## Exercise task
Reproduce the listing below character for character; drop every image.

---------- Provided data

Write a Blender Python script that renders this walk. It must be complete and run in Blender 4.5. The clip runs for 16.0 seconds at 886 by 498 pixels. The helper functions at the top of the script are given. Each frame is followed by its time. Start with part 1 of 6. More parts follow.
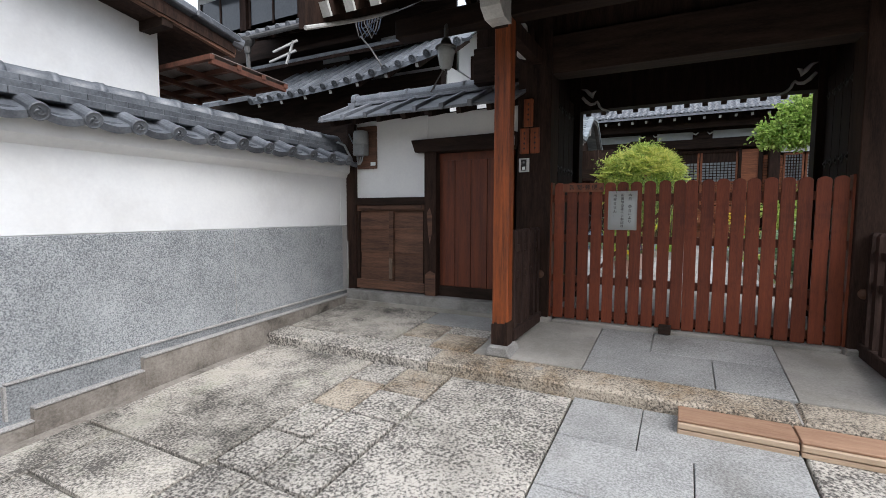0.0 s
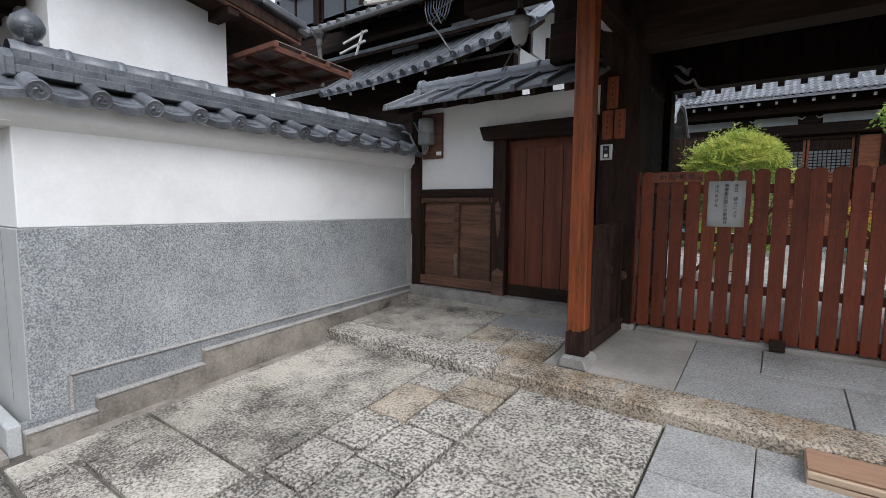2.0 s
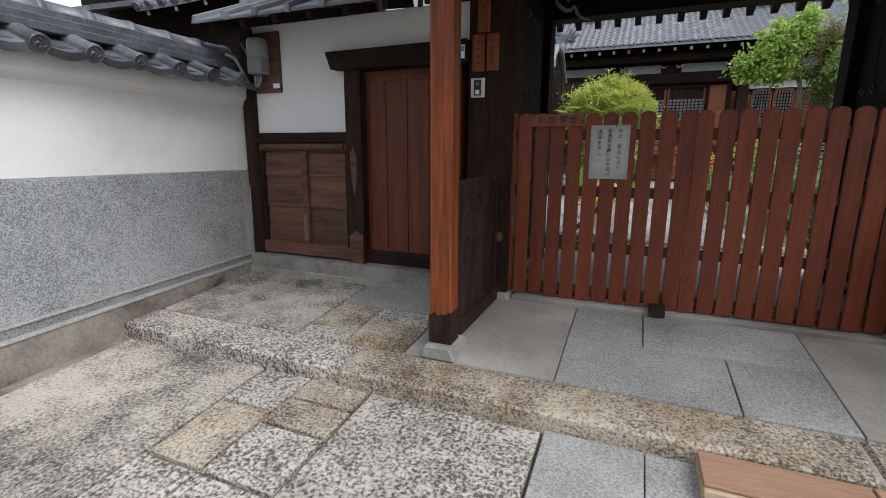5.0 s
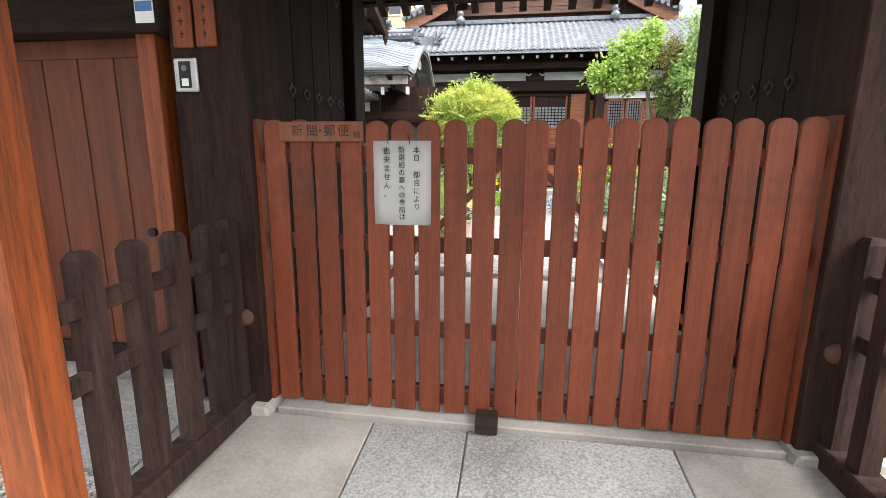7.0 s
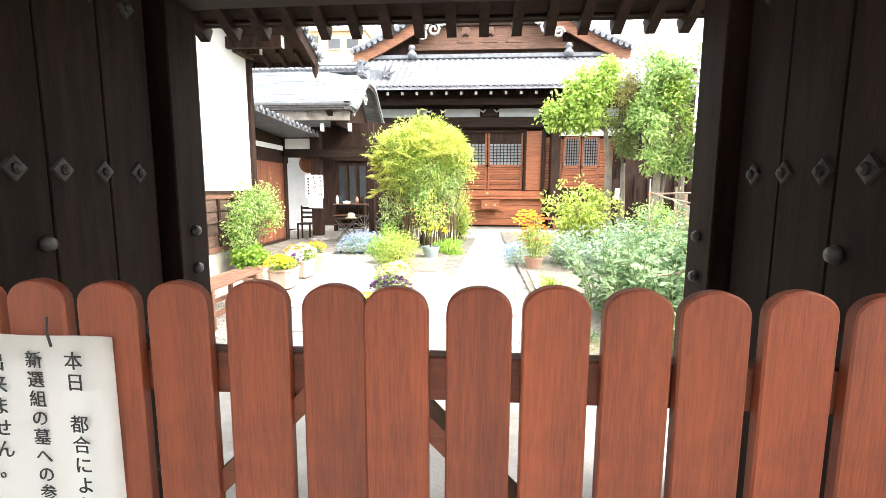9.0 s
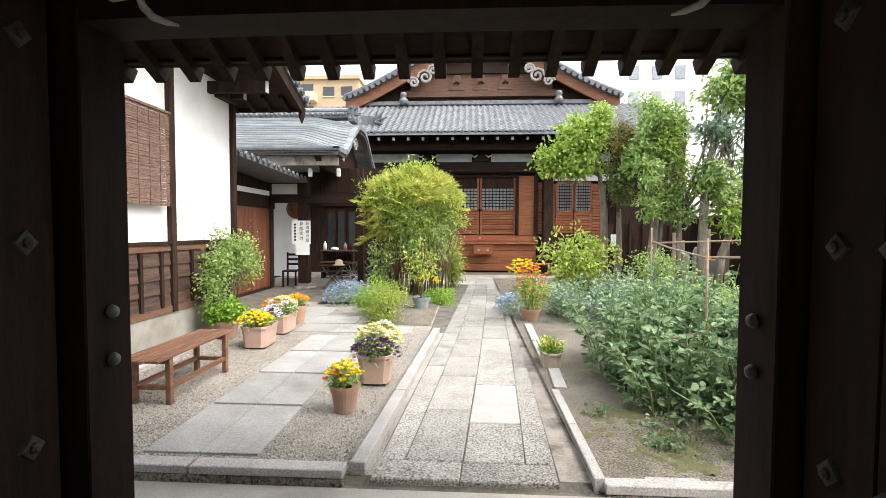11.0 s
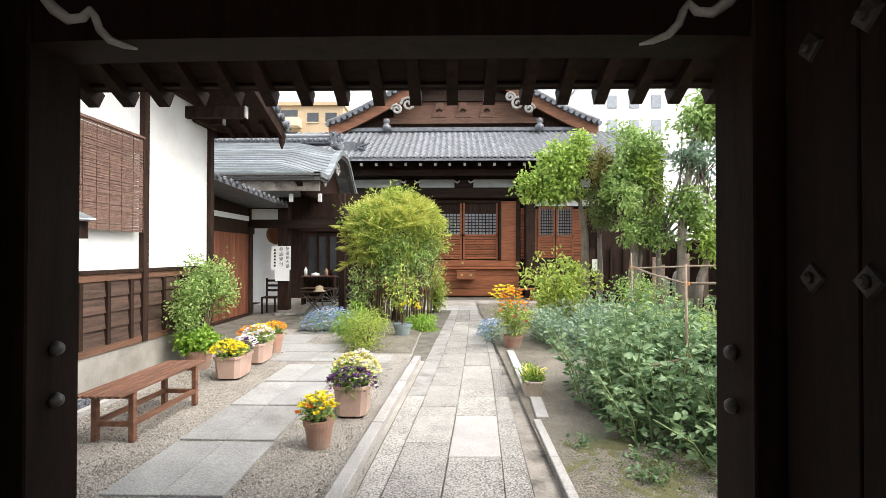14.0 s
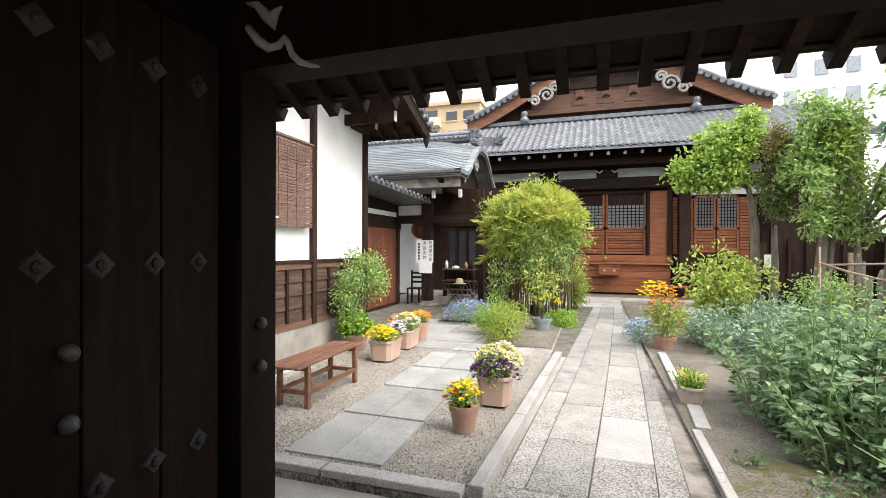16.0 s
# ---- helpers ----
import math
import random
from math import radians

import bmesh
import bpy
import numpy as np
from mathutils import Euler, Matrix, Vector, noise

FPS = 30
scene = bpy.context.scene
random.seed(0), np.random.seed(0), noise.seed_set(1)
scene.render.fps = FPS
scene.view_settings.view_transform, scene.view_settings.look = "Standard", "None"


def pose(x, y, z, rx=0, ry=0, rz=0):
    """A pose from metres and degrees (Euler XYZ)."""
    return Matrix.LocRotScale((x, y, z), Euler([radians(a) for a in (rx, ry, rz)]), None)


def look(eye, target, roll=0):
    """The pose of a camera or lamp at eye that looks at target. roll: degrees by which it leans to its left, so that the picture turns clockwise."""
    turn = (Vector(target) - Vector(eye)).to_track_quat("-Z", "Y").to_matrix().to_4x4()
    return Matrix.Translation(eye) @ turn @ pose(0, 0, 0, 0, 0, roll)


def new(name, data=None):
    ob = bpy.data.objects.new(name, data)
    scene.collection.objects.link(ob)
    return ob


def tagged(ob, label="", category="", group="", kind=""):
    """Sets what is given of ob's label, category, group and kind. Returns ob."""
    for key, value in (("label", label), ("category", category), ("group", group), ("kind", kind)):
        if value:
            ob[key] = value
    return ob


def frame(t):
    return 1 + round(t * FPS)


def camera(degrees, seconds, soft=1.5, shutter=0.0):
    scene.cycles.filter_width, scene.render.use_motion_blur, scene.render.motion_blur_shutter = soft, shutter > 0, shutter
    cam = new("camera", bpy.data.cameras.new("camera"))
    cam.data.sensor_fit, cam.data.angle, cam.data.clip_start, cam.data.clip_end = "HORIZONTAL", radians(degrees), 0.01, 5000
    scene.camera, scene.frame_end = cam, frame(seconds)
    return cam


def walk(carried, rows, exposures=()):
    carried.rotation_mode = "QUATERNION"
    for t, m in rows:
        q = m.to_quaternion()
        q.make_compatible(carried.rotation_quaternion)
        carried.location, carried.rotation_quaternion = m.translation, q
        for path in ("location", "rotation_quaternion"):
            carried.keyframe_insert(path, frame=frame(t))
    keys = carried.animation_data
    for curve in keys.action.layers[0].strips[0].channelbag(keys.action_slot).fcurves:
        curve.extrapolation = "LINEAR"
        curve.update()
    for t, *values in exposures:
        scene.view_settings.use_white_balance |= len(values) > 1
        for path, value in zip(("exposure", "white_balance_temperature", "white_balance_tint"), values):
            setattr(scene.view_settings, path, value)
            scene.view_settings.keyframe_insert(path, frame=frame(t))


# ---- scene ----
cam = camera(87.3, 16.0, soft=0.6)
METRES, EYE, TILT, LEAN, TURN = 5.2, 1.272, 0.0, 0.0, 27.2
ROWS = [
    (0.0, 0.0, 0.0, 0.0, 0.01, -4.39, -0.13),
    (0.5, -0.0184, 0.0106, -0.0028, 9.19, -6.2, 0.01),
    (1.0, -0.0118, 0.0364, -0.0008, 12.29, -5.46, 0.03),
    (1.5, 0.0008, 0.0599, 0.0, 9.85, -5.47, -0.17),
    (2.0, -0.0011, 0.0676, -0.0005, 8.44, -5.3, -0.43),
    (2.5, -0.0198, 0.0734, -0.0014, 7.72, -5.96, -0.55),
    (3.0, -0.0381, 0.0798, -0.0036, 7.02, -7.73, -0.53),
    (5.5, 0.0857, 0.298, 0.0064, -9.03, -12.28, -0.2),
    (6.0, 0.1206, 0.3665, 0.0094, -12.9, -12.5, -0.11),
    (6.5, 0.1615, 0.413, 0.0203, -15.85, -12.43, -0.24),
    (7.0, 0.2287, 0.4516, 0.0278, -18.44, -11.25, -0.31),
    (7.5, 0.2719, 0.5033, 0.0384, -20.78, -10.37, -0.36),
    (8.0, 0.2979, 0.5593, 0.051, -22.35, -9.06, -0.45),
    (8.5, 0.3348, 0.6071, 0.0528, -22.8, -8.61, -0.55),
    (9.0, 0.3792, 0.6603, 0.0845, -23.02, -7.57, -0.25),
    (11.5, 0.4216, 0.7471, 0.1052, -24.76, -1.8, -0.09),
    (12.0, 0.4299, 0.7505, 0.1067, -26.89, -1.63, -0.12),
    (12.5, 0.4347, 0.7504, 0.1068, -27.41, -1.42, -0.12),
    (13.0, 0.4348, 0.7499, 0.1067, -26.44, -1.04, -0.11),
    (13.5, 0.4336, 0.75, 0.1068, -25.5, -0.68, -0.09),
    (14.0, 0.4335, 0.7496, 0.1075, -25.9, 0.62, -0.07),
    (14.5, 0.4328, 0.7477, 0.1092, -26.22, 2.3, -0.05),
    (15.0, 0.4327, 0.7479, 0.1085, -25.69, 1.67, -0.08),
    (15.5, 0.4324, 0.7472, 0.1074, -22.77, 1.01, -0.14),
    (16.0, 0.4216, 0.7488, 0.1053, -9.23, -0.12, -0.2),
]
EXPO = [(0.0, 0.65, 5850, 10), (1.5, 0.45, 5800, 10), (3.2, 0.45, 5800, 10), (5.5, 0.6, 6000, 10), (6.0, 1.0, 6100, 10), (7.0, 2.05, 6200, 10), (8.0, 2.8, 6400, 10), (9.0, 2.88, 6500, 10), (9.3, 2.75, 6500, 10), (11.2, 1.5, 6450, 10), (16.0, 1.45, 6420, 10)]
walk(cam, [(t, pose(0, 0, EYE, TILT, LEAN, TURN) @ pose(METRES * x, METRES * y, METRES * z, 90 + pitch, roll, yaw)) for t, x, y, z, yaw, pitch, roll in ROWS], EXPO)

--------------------

## The reply
Write a Blender Python script that renders this walk. It must be complete and run in Blender 4.5. The clip runs for 16.0 seconds at 886 by 498 pixels. The helper functions at the top of the script are given. Each frame is followed by its time. Start with part 1 of 6. More parts follow.
0.0 s
2.0 s
5.0 s
7.0 s
9.0 s
11.0 s
14.0 s
16.0 s
# ---- helpers ----
import math
import random
from math import radians

import bmesh
import bpy
import numpy as np
from mathutils import Euler, Matrix, Vector, noise

FPS = 30
scene = bpy.context.scene
random.seed(0), np.random.seed(0), noise.seed_set(1)
scene.render.fps = FPS
scene.view_settings.view_transform, scene.view_settings.look = "Standard", "None"


def pose(x, y, z, rx=0, ry=0, rz=0):
    """A pose from metres and degrees (Euler XYZ)."""
    return Matrix.LocRotScale((x, y, z), Euler([radians(a) for a in (rx, ry, rz)]), None)


def look(eye, target, roll=0):
    """The pose of a camera or lamp at eye that looks at target. roll: degrees by which it leans to its left, so that the picture turns clockwise."""
    turn = (Vector(target) - Vector(eye)).to_track_quat("-Z", "Y").to_matrix().to_4x4()
    return Matrix.Translation(eye) @ turn @ pose(0, 0, 0, 0, 0, roll)


def new(name, data=None):
    ob = bpy.data.objects.new(name, data)
    scene.collection.objects.link(ob)
    return ob


def tagged(ob, label="", category="", group="", kind=""):
    """Sets what is given of ob's label, category, group and kind. Returns ob."""
    for key, value in (("label", label), ("category", category), ("group", group), ("kind", kind)):
        if value:
            ob[key] = value
    return ob


def frame(t):
    return 1 + round(t * FPS)


def camera(degrees, seconds, soft=1.5, shutter=0.0):
    scene.cycles.filter_width, scene.render.use_motion_blur, scene.render.motion_blur_shutter = soft, shutter > 0, shutter
    cam = new("camera", bpy.data.cameras.new("camera"))
    cam.data.sensor_fit, cam.data.angle, cam.data.clip_start, cam.data.clip_end = "HORIZONTAL", radians(degrees), 0.01, 5000
    scene.camera, scene.frame_end = cam, frame(seconds)
    return cam


def walk(carried, rows, exposures=()):
    carried.rotation_mode = "QUATERNION"
    for t, m in rows:
        q = m.to_quaternion()
        q.make_compatible(carried.rotation_quaternion)
        carried.location, carried.rotation_quaternion = m.translation, q
        for path in ("location", "rotation_quaternion"):
            carried.keyframe_insert(path, frame=frame(t))
    keys = carried.animation_data
    for curve in keys.action.layers[0].strips[0].channelbag(keys.action_slot).fcurves:
        curve.extrapolation = "LINEAR"
        curve.update()
    for t, *values in exposures:
        scene.view_settings.use_white_balance |= len(values) > 1
        for path, value in zip(("exposure", "white_balance_temperature", "white_balance_tint"), values):
            setattr(scene.view_settings, path, value)
            scene.view_settings.keyframe_insert(path, frame=frame(t))


# ---- scene ----
cam = camera(87.3, 16.0, soft=0.6)
METRES, EYE, TILT, LEAN, TURN = 5.2, 1.272, 0.0, 0.0, 27.2
ROWS = [
    (0.0, 0.0, 0.0, 0.0, 0.01, -4.39, -0.13),
    (0.5, -0.0184, 0.0106, -0.0028, 9.19, -6.2, 0.01),
    (1.0, -0.0118, 0.0364, -0.0008, 12.29, -5.46, 0.03),
    (1.5, 0.0008, 0.0599, 0.0, 9.85, -5.47, -0.17),
    (2.0, -0.0011, 0.0676, -0.0005, 8.44, -5.3, -0.43),
    (2.5, -0.0198, 0.0734, -0.0014, 7.72, -5.96, -0.55),
    (3.0, -0.0381, 0.0798, -0.0036, 7.02, -7.73, -0.53),
    (5.5, 0.0857, 0.298, 0.0064, -9.03, -12.28, -0.2),
    (6.0, 0.1206, 0.3665, 0.0094, -12.9, -12.5, -0.11),
    (6.5, 0.1615, 0.413, 0.0203, -15.85, -12.43, -0.24),
    (7.0, 0.2287, 0.4516, 0.0278, -18.44, -11.25, -0.31),
    (7.5, 0.2719, 0.5033, 0.0384, -20.78, -10.37, -0.36),
    (8.0, 0.2979, 0.5593, 0.051, -22.35, -9.06, -0.45),
    (8.5, 0.3348, 0.6071, 0.0528, -22.8, -8.61, -0.55),
    (9.0, 0.3792, 0.6603, 0.0845, -23.02, -7.57, -0.25),
    (11.5, 0.4216, 0.7471, 0.1052, -24.76, -1.8, -0.09),
    (12.0, 0.4299, 0.7505, 0.1067, -26.89, -1.63, -0.12),
    (12.5, 0.4347, 0.7504, 0.1068, -27.41, -1.42, -0.12),
    (13.0, 0.4348, 0.7499, 0.1067, -26.44, -1.04, -0.11),
    (13.5, 0.4336, 0.75, 0.1068, -25.5, -0.68, -0.09),
    (14.0, 0.4335, 0.7496, 0.1075, -25.9, 0.62, -0.07),
    (14.5, 0.4328, 0.7477, 0.1092, -26.22, 2.3, -0.05),
    (15.0, 0.4327, 0.7479, 0.1085, -25.69, 1.67, -0.08),
    (15.5, 0.4324, 0.7472, 0.1074, -22.77, 1.01, -0.14),
    (16.0, 0.4216, 0.7488, 0.1053, -9.23, -0.12, -0.2),
]
EXPO = [(0.0, 0.65, 5850, 10), (1.5, 0.45, 5800, 10), (3.2, 0.45, 5800, 10), (5.5, 0.6, 6000, 10), (6.0, 1.0, 6100, 10), (7.0, 2.05, 6200, 10), (8.0, 2.8, 6400, 10), (9.0, 2.88, 6500, 10), (9.3, 2.75, 6500, 10), (11.2, 1.5, 6450, 10), (16.0, 1.45, 6420, 10)]
walk(cam, [(t, pose(0, 0, EYE, TILT, LEAN, TURN) @ pose(METRES * x, METRES * y, METRES * z, 90 + pitch, roll, yaw)) for t, x, y, z, yaw, pitch, roll in ROWS], EXPO)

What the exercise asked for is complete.